I am writing my undergrad thesis on the harmonic oscillator on a lattice. So far I have implemented the Metropolis Monte Carlo algorithm to generate trajectories $x_j$ for $0 \leq j < N$, where $N$ is the number of time lattice divisions.
I get a pretty good histogram for $|\psi(x)|^2$ and it matches the expectation from the theory. Now I have to calculate the energy eigenvalues of the system. The ground energy state can be calculated with $E_0 \propto \langle x^2 \rangle$ which has worked out so far.
The first energy, $E_1$, should be computable using the exponential slope of the correlations, Creutz and Freedman (1980) wrote that this would be doable with this: $$ E_1 = \frac{-1}{\Delta \tau} \log\left( \frac{\langle x(0) x(\tau + \Delta \tau)\rangle}{\langle x(0) x(\tau) \rangle} \right)$$
With the $x_j$ that I have in my computations, I can calculate those correlations to some value of $\tau$, limited by the $N$.

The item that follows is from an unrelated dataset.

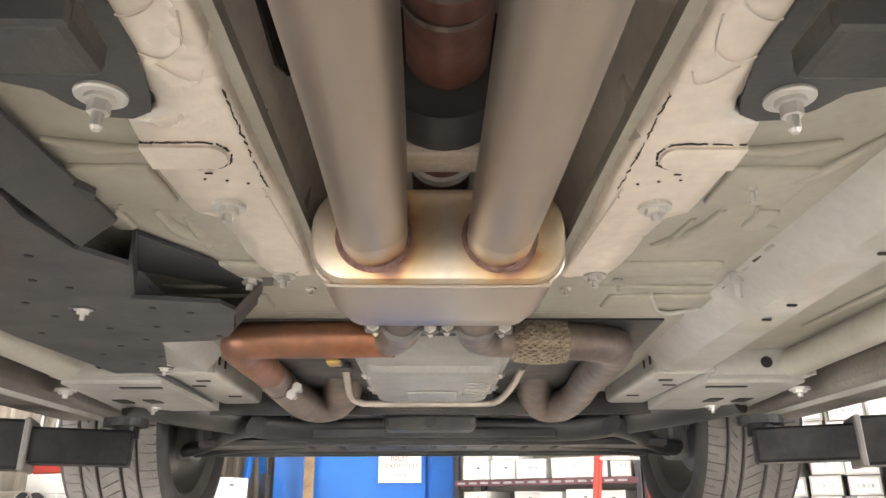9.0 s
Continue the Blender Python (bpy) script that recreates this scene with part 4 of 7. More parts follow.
# floor, tunnel and wheel wells
FLOOR_Z = 1.712
for side in (-1, 1):
    floor_pan = part("floor_pan", slab(bmesh.new(), [(side * .13, 1.80), (side * .87, 1.80), (side * .87, 3.42), (side * .30, 3.42), (side * .13, 3.1)], FLOOR_Z, FLOOR_Z + .012), M_FLOORPAN, car, "primed grey-green floor pan")
    # pressed ridges, cross ribs and shallow trays of the pan
    for pts, r in ((((.30, 2.145), (.26, 2.158), (.225, 2.160)), .013), (((.335, 2.12), (.318, 2.18), (.300, 2.215), (.285, 2.222)), .010), (((.262, 2.283), (.256, 2.33), (.238, 2.362), (.222, 2.38)), .010),
                   (((.242, 2.304), (.240, 2.35), (.243, 2.39)), .008), (((.290, 2.272), (.305, 2.31), (.332, 2.33)), .006), (((.42, 2.05), (.41, 2.25), (.405, 2.36)), .012), (((.56, 1.95), (.565, 2.3), (.56, 2.75)), .014), (((.67, 1.95), (.675, 2.4), (.67, 3.0)), .012), (((.20, 2.53), (.30, 2.535), (.34, 2.53)), .008)):
        part("pressed_rib", tube(bmesh.new(), [(side * x, y, FLOOR_Z + .001) for x, y in pts], [r * .5] + [r] * (len(pts) - 2) + [r * .5], 10, 6, flat=.62), M_FLOORPAN, floor_pan, smooth=60)
    for x, y, sx, sy in ((.272, 2.225, .075, .075), (.305, 2.305, .022, .045), (.255, 2.46, .13, .05), (.30, 2.60, .16, .06)):
        part("pressed_tray", cube((side * x, y, FLOOR_Z - .0005), (sx, sy, .009), None, .004, 3), M_FLOORPAN, floor_pan, smooth=40)
    for k in range(12):
        y = 2.38 + .035 * k
        part("seam_blob", cube((side * (.348 + .02 * k / 12), y, FLOOR_Z - .002), (.007, .024, .006), pose(0, 0, 0), .002, 2), M_SOOT_BLACK if k % 3 == 1 else M_FLOORPAN, floor_pan)
    part("sill", cube((side * .80, 2.50, 1.680), (.15, 1.9, .06), None, .012, 2), M_PRIMER_DARK, car, "primed sill flange")
    part("pinch_weld", cube((side * .745, 2.50, 1.656), (.006, 1.9, .03)), M_RAIL, car)
    part("outer_beam", tube(bmesh.new(), [(side * .60, 2.05, 1.700), (side * .615, 2.5, 1.698), (side * .63, 2.93, 1.694)], .035, 14, 6, flat=.75), M_FLOORPAN, car, "pressed beam along the floor's edge", smooth=60)
    # black fill for the shaded well above the suspension, wheel arch liners
    liner = [[(side * x, AXLE_R + .40 * math.cos(a), ARCH_Z + .40 * math.sin(a)) for x in (.60, .75, .93)] for a in np.linspace(-.35, math.pi - .42, 24)]
    part("arch_liner", sheet(bmesh.new(), liner, .006, (0, 0, .5)), M_RUBBER_BLACK, car, "black felt wheel arch liner", smooth=60)
    liner = [[(side * x, AXLE_F + .39 * math.cos(a), ARCH_Z - .02 + .40 * math.sin(a)) for x in (.48, .70, .93)] for a in np.linspace(-.3, math.pi + .3, 24)]
    part("arch_liner", sheet(bmesh.new(), liner, .006, (0, 0, .5)), M_RUBBER_BLACK, car, "black felt wheel arch liner", smooth=60)
    part("well_wall", cube((side * .505, 1.15, 2.02), (.012, 1.0, .20)), M_RUBBER_BLACK, car)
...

My advisor has given me a paper from Blossier et al (2009) where they introduce a correlation matrix like so (2.1):
$$ C_{ij} (t) = \sum_{n=1}^\infty \langle 0 | \hat O_i | n \rangle \langle 0 | \hat O_j | n \rangle^* $$
Where $O_i$ are “some interpolating fields $O_i(x_0)$ already projected to a definite momentum and other quantum number such as parity”.
From that, they show how the eigenvalues to the generalized eigenvalue problem (GEVP) consisting of $C(t)$ and $C(t_0)$ will give the energy eigenvalues, which I am interested in.
Lüscher and Wolff (1990) then write on page 245:
In a numerical simulation, the correlation matrix $C(t)$ can be expected to be computable for some range of $t$, and the basic technical problem then is to extract the levels $W_\alpha$. from $C(t)$.
I do not see how I can get the $C_{ij}(t)$ out of my data. What are my fields $O$ for a simple harmonic oscillator to start with? Are those the ladder operators, so that $O_j$ = $(a^\dagger)^j$?